Goal: Copy out exactly each line from the line with "Continue the Blender" through the last line of the material below.
§
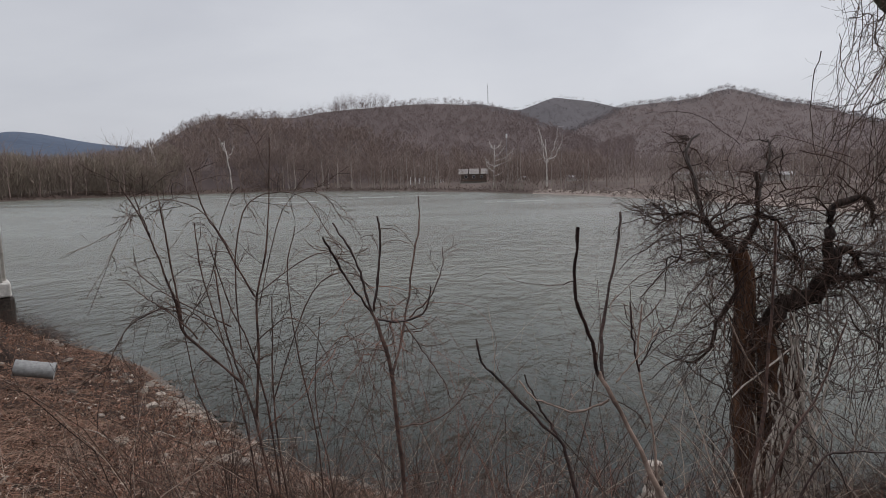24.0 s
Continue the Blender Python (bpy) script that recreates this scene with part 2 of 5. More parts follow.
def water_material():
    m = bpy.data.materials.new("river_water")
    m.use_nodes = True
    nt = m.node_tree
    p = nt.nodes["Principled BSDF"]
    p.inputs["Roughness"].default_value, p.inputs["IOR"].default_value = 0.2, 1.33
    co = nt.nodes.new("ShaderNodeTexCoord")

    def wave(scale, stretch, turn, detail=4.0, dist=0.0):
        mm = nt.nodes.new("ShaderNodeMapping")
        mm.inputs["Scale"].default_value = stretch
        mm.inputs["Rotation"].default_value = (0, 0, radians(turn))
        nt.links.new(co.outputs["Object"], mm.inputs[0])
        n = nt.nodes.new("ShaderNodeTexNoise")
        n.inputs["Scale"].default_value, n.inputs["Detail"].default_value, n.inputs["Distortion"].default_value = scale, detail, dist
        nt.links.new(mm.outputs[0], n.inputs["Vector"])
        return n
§
Solved exercise:
Continue the Blender Python (bpy) script that recreates this scene with part 2 of 5. More parts follow.
def water_material():
    m = bpy.data.materials.new("river_water")
    m.use_nodes = True
    nt = m.node_tree
    p = nt.nodes["Principled BSDF"]
    p.inputs["Roughness"].default_value, p.inputs["IOR"].default_value = 0.2, 1.33
    co = nt.nodes.new("ShaderNodeTexCoord")

    def wave(scale, stretch, turn, detail=4.0, dist=0.0):
        mm = nt.nodes.new("ShaderNodeMapping")
        mm.inputs["Scale"].default_value = stretch
        mm.inputs["Rotation"].default_value = (0, 0, radians(turn))
        nt.links.new(co.outputs["Object"], mm.inputs[0])
        n = nt.nodes.new("ShaderNodeTexNoise")
        n.inputs["Scale"].default_value, n.inputs["Detail"].default_value, n.inputs["Distortion"].default_value = scale, detail, dist
        nt.links.new(mm.outputs[0], n.inputs["Vector"])
        return n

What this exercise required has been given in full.